Ministers backed away from the expectation that five-year-olds write their names and form simple sentences. Beverley Hughes, children’s minister, said Sir Jim Rose would review the two goals as part of his work on the primary curriculum. The Early Education Advisory Group had criticised the writing goal, but the targets will remain until at least next March. Page 7

Private firms should profit from running state schools and be allowed to sack poor teachers, said the head of the Local Government Association. Teaching unions condemned Sir Simon Milton’s remarks, fearing he was signalling the direction of a Conservative government. Sir Simon said: “My view, and the LGA’s view, is that councils are not meant to run schools any more.”

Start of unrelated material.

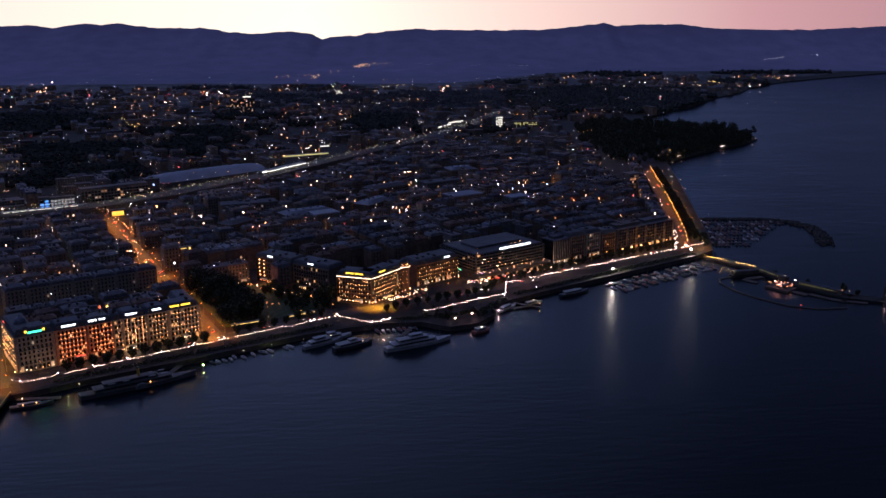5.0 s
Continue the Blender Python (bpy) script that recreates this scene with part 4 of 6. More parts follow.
for k in range(720):
    for _ in range(30):
        p = (rng.uniform(285, 672), rng.uniform(1390, 2060))
        if inside(p, PARK):
            break
    if k < len(shore_row):
        p = shore_row[k]
    m = pose(p[0], p[1], LAND, 0, 0, rng.uniform(0, 360)) @ Matrix.Scale(rng.uniform(0.8, 1.3) * (0.62 if k < len(shore_row) else 1), 4)
    for src, dst in zip(TREES[rng.choice((2, 3, 4, 5))], (park_trunks, park_crowns)):
        dst.add([v.co for v in src.vertices], [tuple(f.vertices) for f in src.polygons], m)
for p in row_points(beside([(385, 1452), (455, 1534), (542, 1619), (610, 1682), (645, 1740), (655, 1800)], 1.5), 0.6):
    for k in range(7):
        c = Vector((p[0] + rng.gauss(-1, 3), p[1] + rng.gauss(1, 3), rng.uniform(0.6, 7.5)))
        n = Vector((rng.gauss(0, 1), rng.gauss(0, 1), rng.gauss(0.2, 1))).normalized()
        a = n.orthogonal().normalized() * rng.uniform(0.7, 1.3)
        b = n.cross(a)
        park_crowns.add([c - a, c + b, c + a, c - b], [(0, 1, 2), (0, 2, 3)])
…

Pupils are rote-learning sentences in French and other foreign languages and struggle in conversation, Ofsted said. They are unable to speak in “unrehearsed situations” and pronounce foreign words with English accents because poor pronunciation sometimes goes unchecked.

Leading private schools are shunning diplomas, despite government incentives, said The Guardian. A report from the Institute of Education in London warned that the diploma risked deepening the vocational-academic divide. The Nuffield Foundation, a public policy think-tank, said diplomas were qualifications for “refugees” from tougher academic examinations.

The Government has backed a “witch hunt” against faith schools, according to a right-of-centre think-tank. The report by journalist Christina Odone, for the Centre for Policy Studies, said ministers had exaggerated the extent of selection in Christian, Jewish and Muslim schools. But ministers said the future of faith schools was secure.